Chaque séquence comportementale a une cause et un but. Celui d’une séquence agonistique d’agression est de mettre à distance le protagoniste de l’interaction.

Les causes sont diverses et peuvent être catégorisées de la façon suivante (hors causes pathologiques de type neurologiques par exemple) :

  • les agressions par protection de ressource : le chien défend un objet (aliment, couchage, jouet…) ou un être vivant ;

  • les agressions par autoprotection : le chien se défend lui-même, que ce soit par peur, par appréhension d’une douleur, par surprise, etc.

 

Entre eux les chiens ont une communication multimodale. Le chien émetteur envoie des signaux qui sont perçus et analysés par le chien receveur via ses 5 sens. Le canal visuel par exemple, permet l’analyse de postures, de mimiques faciales ou de mouvements. Si les signaux émis sont de mauvaise qualité (défaut d’apprentissage, hypertype physique ne permettant pas l’émission de certains signaux…) ou s’ils sont mal perçus (défaut de vision) ou mal analysés (défaut d’apprentissage, trouble neurologique), la communication peut être altérée. La réponse du receveur à l’émetteur peut alors être inadaptée à la situation.

 

Points clés

  1. Si la perception des signaux est altérée, la communication sera défectueuse.
  2. Agression ne signifie pas forcément morsure ; la séquence comportementale s’arrête le plus souvent avant.
  3. Douleur ophtalmique et réduction du champ de vision peuvent générer un comportement d’agression par autoprotection.
  4. L’apparition soudaine de comportements d’agression justifie un examen clinique complet pour identifier une éventuelle cause physique (douleur, affection des sens notamment la vue).

 

Dans le cas de Bobby, la configuration des séquences d’agression évoque un défaut de perception et de communication.
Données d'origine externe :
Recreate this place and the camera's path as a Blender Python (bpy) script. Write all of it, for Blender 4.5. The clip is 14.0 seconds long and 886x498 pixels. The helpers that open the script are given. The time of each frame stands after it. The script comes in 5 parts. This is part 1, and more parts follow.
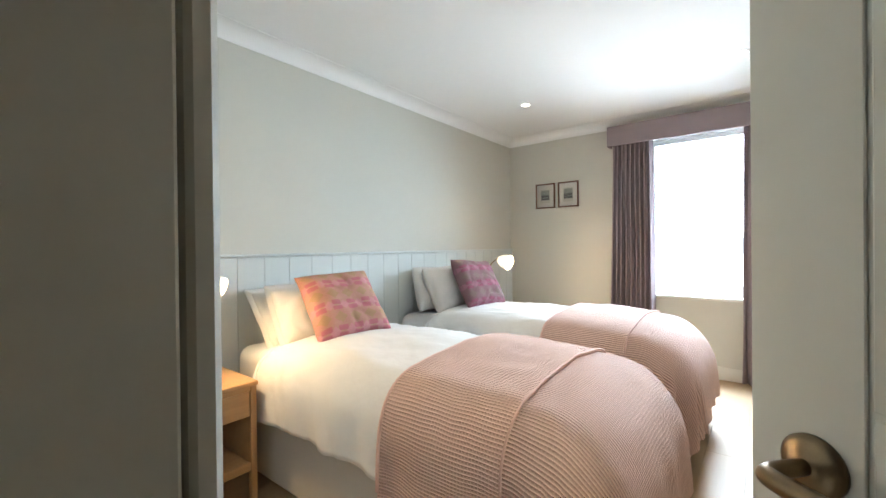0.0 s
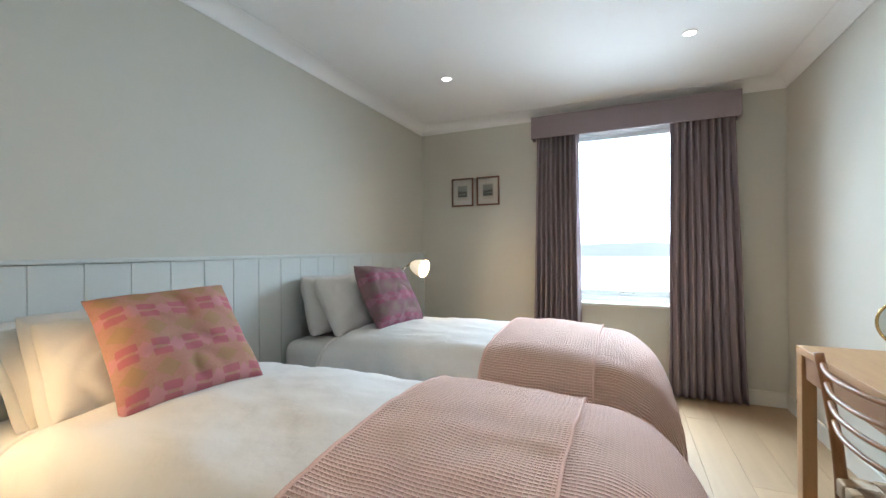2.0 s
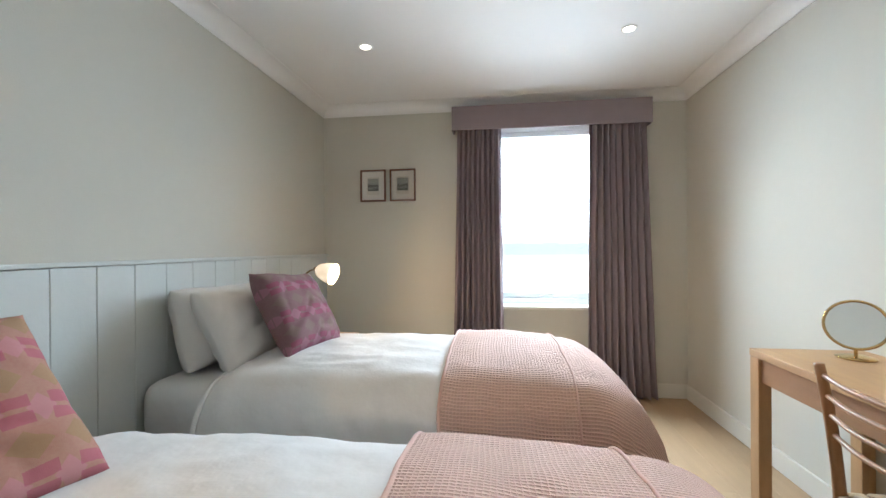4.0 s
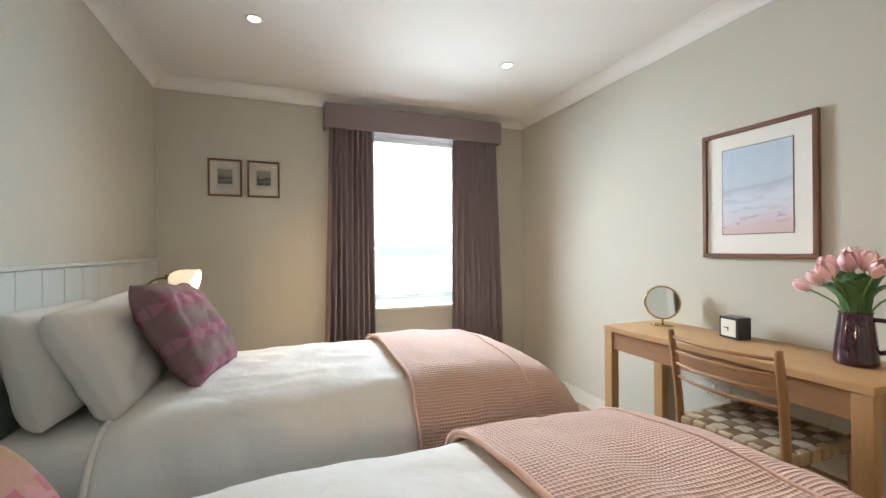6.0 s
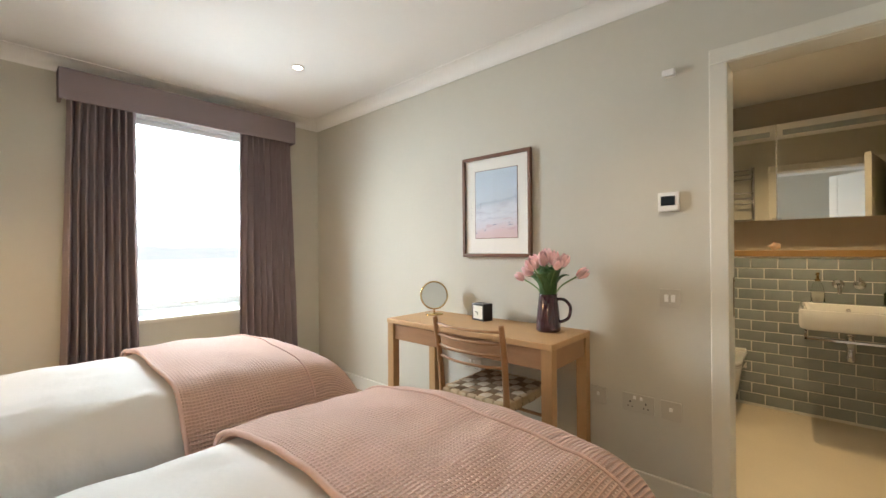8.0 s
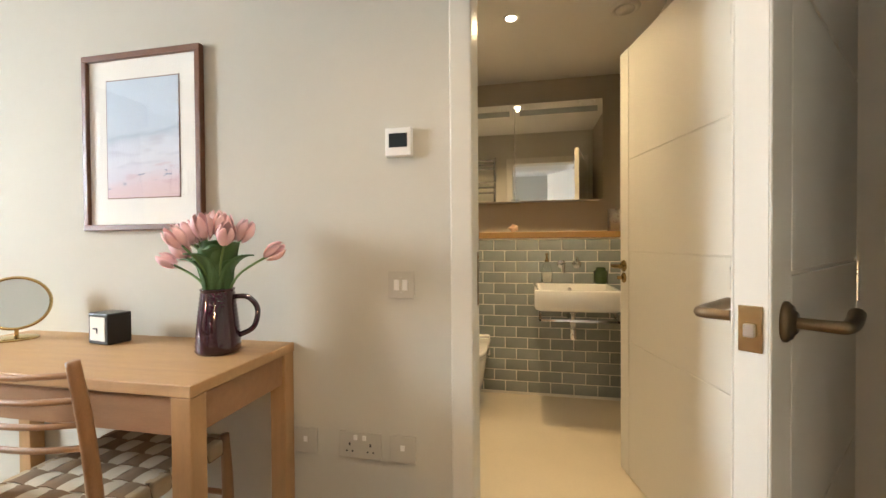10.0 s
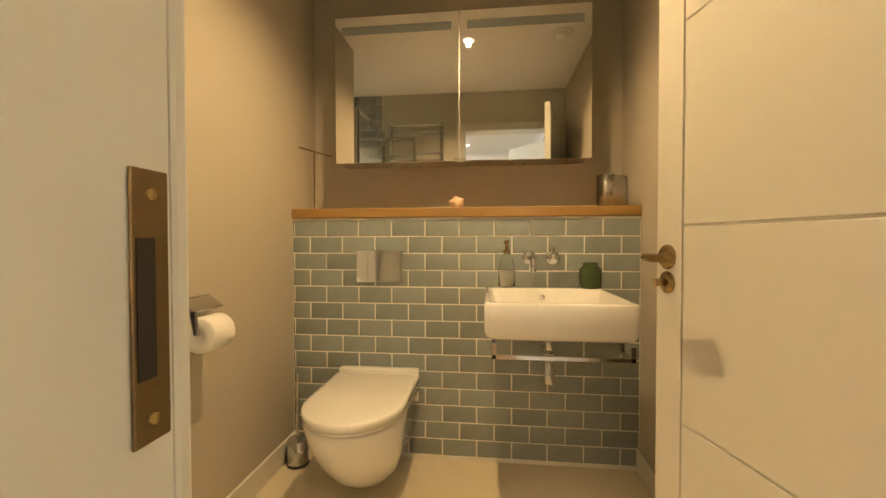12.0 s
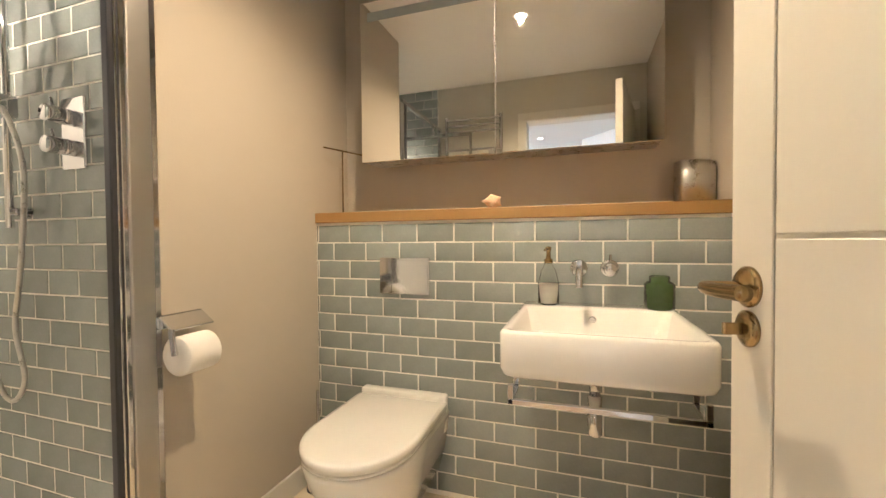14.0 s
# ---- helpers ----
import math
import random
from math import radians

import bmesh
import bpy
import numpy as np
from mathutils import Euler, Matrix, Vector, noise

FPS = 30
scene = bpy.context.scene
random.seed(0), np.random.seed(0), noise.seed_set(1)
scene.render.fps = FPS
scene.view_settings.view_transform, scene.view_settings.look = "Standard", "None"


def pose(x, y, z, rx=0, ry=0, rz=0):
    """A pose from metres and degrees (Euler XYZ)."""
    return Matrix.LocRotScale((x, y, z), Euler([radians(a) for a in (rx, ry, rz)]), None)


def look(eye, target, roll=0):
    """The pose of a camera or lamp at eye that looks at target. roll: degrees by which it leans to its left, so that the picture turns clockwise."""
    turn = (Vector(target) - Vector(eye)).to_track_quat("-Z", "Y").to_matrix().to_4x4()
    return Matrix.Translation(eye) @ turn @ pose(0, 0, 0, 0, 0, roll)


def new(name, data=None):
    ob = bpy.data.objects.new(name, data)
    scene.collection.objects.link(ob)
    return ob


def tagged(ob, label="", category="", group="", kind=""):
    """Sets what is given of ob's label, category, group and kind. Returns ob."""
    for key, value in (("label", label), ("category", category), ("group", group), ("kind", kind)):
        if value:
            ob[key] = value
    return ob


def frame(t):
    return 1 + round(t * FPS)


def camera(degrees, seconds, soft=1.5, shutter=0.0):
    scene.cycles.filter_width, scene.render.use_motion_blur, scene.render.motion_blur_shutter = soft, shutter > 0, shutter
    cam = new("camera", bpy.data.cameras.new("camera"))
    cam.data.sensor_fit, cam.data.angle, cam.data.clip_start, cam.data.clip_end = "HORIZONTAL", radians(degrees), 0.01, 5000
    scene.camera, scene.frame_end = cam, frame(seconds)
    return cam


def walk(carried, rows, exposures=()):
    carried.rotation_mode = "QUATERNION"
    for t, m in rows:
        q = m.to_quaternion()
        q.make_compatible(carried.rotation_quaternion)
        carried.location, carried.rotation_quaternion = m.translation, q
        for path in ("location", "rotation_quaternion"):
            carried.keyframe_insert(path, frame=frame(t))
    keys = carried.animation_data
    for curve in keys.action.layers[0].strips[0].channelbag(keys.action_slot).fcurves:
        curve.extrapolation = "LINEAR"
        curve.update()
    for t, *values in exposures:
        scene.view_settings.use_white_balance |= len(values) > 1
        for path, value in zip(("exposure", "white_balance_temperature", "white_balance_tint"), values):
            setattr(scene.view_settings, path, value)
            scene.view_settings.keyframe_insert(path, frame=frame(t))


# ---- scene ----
cam = camera(95.1, 14.0, 1.5, 0.0)

PATH = [
    (0, (2.348, -4.301, 1.192), (1.113, -2.728, 1.182), -0.6),
    (0.5, (2.147, -4.14, 1.14), (1.036, -2.478, 1.156), -0.3),
    (1, (2.032, -3.983, 1.161), (1.02, -2.258, 1.17), -0.4),
    (1.5, (1.943, -3.861, 1.172), (1.033, -2.08, 1.181), -0.4),
    (2, (1.886, -3.752, 1.187), (1.077, -1.922, 1.19), -0.4),
    (4.5, (1.349, -3.378, 1.201), (1.313, -1.378, 1.199), -0.4),
    (5, (1.189, -3.348, 1.202), (1.411, -1.36, 1.198), -0.4),
    (5.5, (1.023, -3.335, 1.203), (1.503, -1.394, 1.205), -0.4),
    (6, (0.868, -3.386, 1.207), (1.588, -1.521, 1.209), -0.4),
    (6.5, (0.784, -3.431, 1.218), (1.717, -1.662, 1.221), -0.4),
    (7, (0.748, -3.495, 1.218), (1.875, -1.843, 1.225), -0.4),
    (7.5, (0.798, -3.544, 1.219), (2.1, -2.025, 1.223), -0.5),
    (8, (0.879, -3.56, 1.206), (2.363, -2.218, 1.207), -0.5),
    (8.5, (1.001, -3.555, 1.196), (2.653, -2.428, 1.19), -0.5),
    (9, (1.16, -3.527, 1.165), (2.956, -2.649, 1.153), -0.4),
    (9.2, (1.244, -3.512, 1.151), (3.088, -2.737, 1.134), -0.5),
    (11.3, (2.565, -3.445, 1.034), (4.561, -3.312, 1.01), 0.1),
    (11.5, (2.622, -3.486, 1.028), (4.634, -3.311, 1.001), 0.1),
    (12, (2.872, -3.524, 1.022), (4.859, -3.297, 0.981), -0.1),
    (12.5, (3.014, -3.578, 1.04), (4.989, -3.267, 0.98), -0.4),
    (13, (3.089, -3.613, 1.043), (5.047, -3.21, 0.99), -0.4),
    (13.5, (3.146, -3.651, 1.042), (5.077, -3.133, 1.002), -0.3),
    (14, (3.18, -3.702, 1.051), (5.076, -3.067, 1.006), -0.5),
]
EXPOSURES = [(0.0, 0.55, 5650, 6), (0.5, 0.03, 5600, 6), (1.5, -0.10, 5550, 6), (5.0, -0.02, 5950, 9), (7.5, -0.10, 6500, 10), (9.2, 0.18, 6550, 11), (11.3, 0.40, 7000, 13), (12.0, 0.52, 8000, 12), (12.5, 0.80, 7100, 13), (13.0, 0.88, 6300, 14), (14.0, 1.0, 5700, 16)]
walk(cam, [(t, look(e, g, r)) for t, e, g, r in PATH], EXPOSURES)
WINDOW_POWER, SPOT_POWER, BATH_POWER, LAMP_POWER, SHADE_GLOW = 106.0, 27.0, 62.0, 15.0, 0.80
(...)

En effet, les circonstances de déclenchement puis la poursuite des agressions malgré les signaux clairs de demande d’arrêt émis par les agressés, laissent penser que soit Bobby ne les reçoit pas, soit qu’elle ne les interprète plus correctement.
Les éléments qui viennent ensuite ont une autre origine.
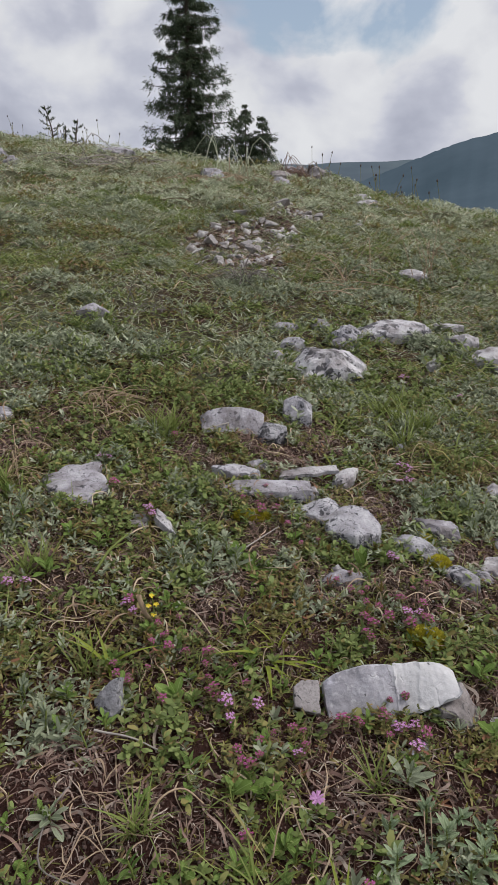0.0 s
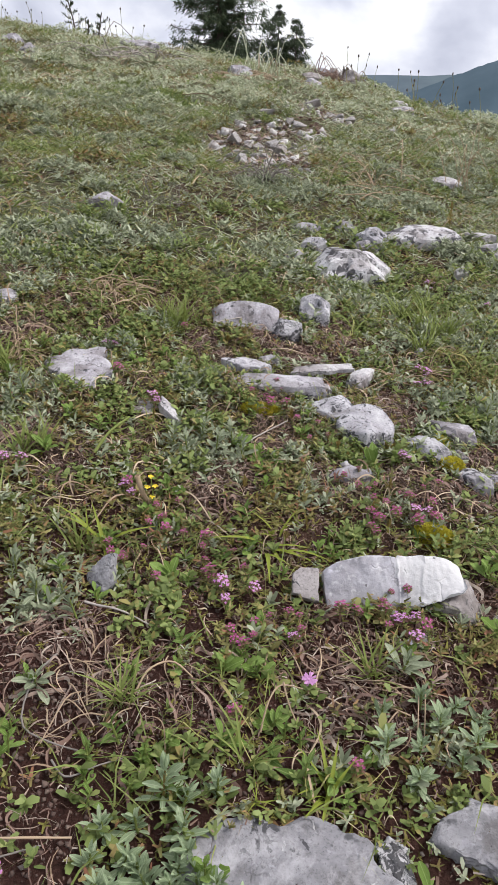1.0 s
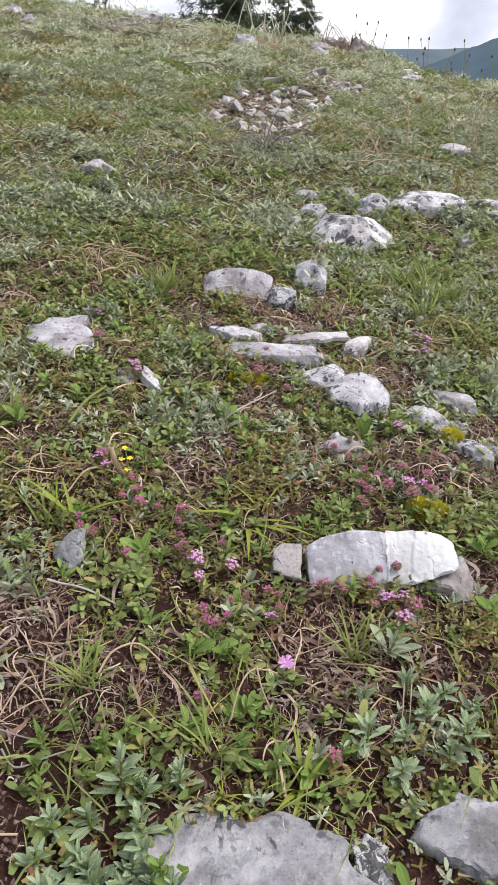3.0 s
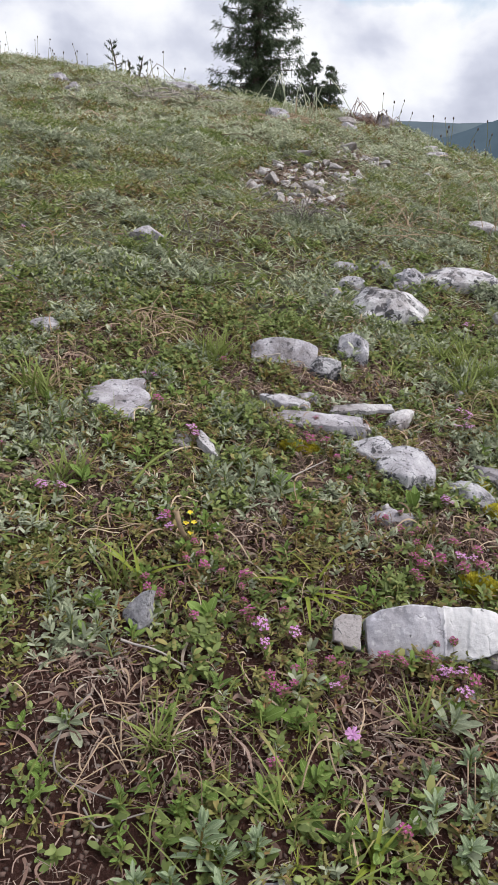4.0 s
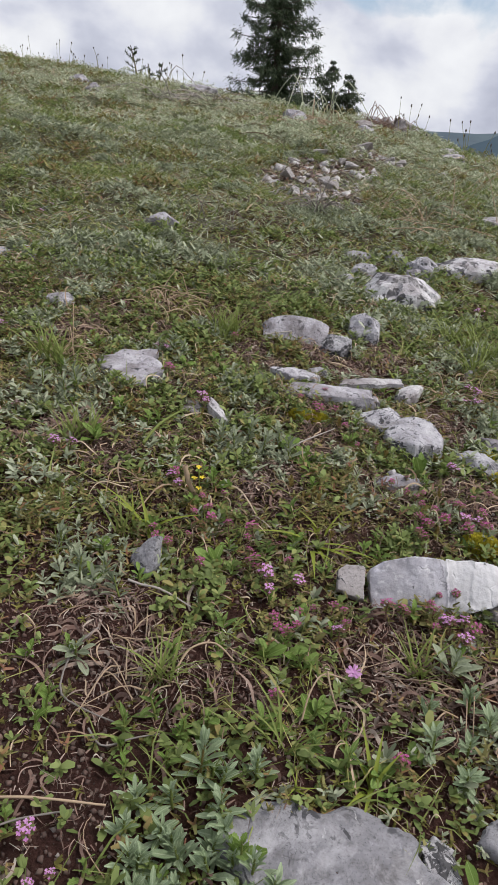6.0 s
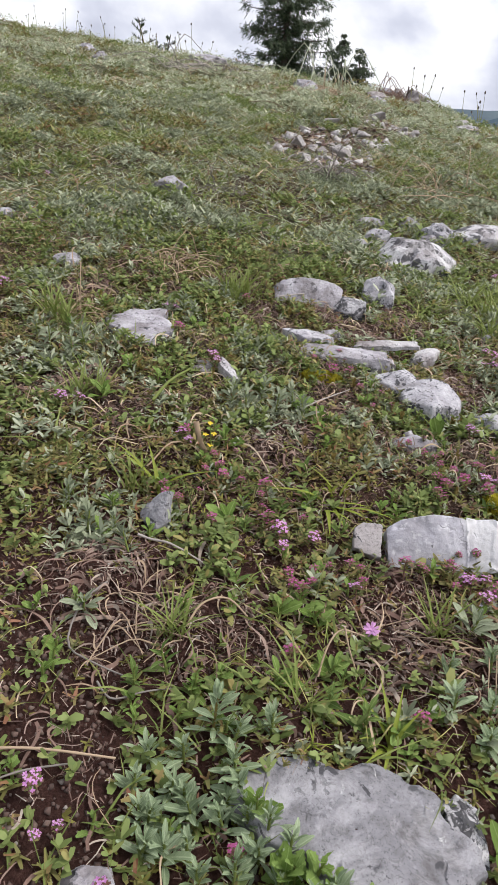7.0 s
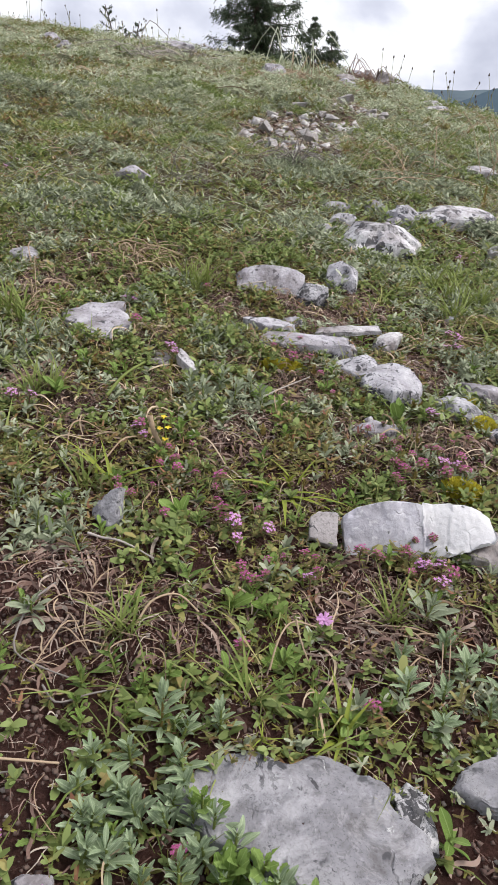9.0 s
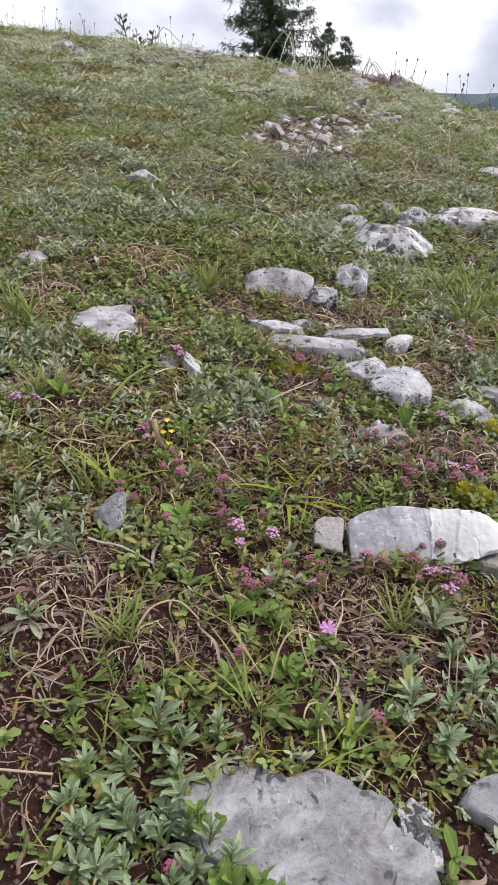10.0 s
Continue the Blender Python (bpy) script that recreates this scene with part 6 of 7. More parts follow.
herb(0.008, 0.257, "lobed", 0.017, 7, 0.009, 25, "green plant with lobed leaves among straw", stem="green", rise=(0.6, 2.4))
herb(0.027, 0.256, "lobed", 0.016, 6, 0.009, 26, "green plant with lobed leaves among straw", stem="green", rise=(0.6, 2.4))
herb(0.089, 0.163, "fresh", 0.022, 7, 0.008, 27, "fresh green plant beside a flat stone", stem="green", rise=(0.2, 1.2))
herb(0.027, 0.142, "lobed", 0.016, 7, 0.010, 28, "green plant with lobed leaves before a flat stone", stem="green", rise=(0.6, 2.4))
herb(0.012, 0.145, "lobed", 0.015, 7, 0.010, 29, "green plant with lobed leaves before a flat stone", stem="green", rise=(0.6, 2.4))
herb(0.022, 0.193, "yellow", 0.014, 7, 0.004, 30, "yellow-green tuft growing over a flat stone", stem="green", rise=(0.4, 1.8))
herb(-0.023, 0.318, "fresh", 0.021, 8, 0.008, 31, "broad-leaved light green herb in the turf", stem="green", rise=(0.5, 2.0))
herb(0.023, 0.353, "fresh", 0.020, 6, 0.006, 32, "broad-leaved light green herb in the turf", stem="green", rise=(0.5, 1.6))
herb(0.066, 0.480, "lobed", 0.019, 9, 0.008, 33, "green rosette with lobed leaves near stones", stem="green", rise=(0.3, 1.6))
herb(-0.118, 0.430, "fresh", 0.020, 8, 0.010, 34, "broad-leaved light green herb in the turf", stem="green", rise=(0.8, 2.4))
herb(0.020, 0.455, "lobed", 0.022, 9, 0.010, 35, "green rosette with lobed leaves near stones", stem="green", rise=(0.3, 1.6))
herb(0.032, 0.448, "lobed", 0.020, 8, 0.010, 36, "green rosette with lobed leaves near stones", stem="green", rise=(0.3, 1.6))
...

L’examen clinique de Bobby a révélé des lésions cornéennes bilatérales dans les angles inféro-latéraux des yeux, réduisant ainsi son champ de vision périphérique. Le diagnostic de kératite superficielle chronique (KSC) du berger allemand a été posé. La douleur et l’impact sur la vision de l’affection ont permis d’expliquer les séquences d’agression intraspécifique par autoprotection. Un traitement ophtalmique a été mis en place ainsi qu’une thérapie comportementale. Malgré une amélioration de la situation et la disparition des séquences d’agression intraspécifique, le pronostic comportemental à long terme reste réservé en raison du caractère évolutif et incurable de la KSC.

Déclaration de conflit d'intérêt

L’autrice déclare ne présenter aucun conflit d’intérêt qui pourraient influencer ou biaiser de manière inappropriée le contenu de l'article.

Bibliographie

  • Siniscalchi M., D’Ingeo S., Minunno M., Quaranta A. Communication in dogs. Animals. 2018 ; 8 ; 131.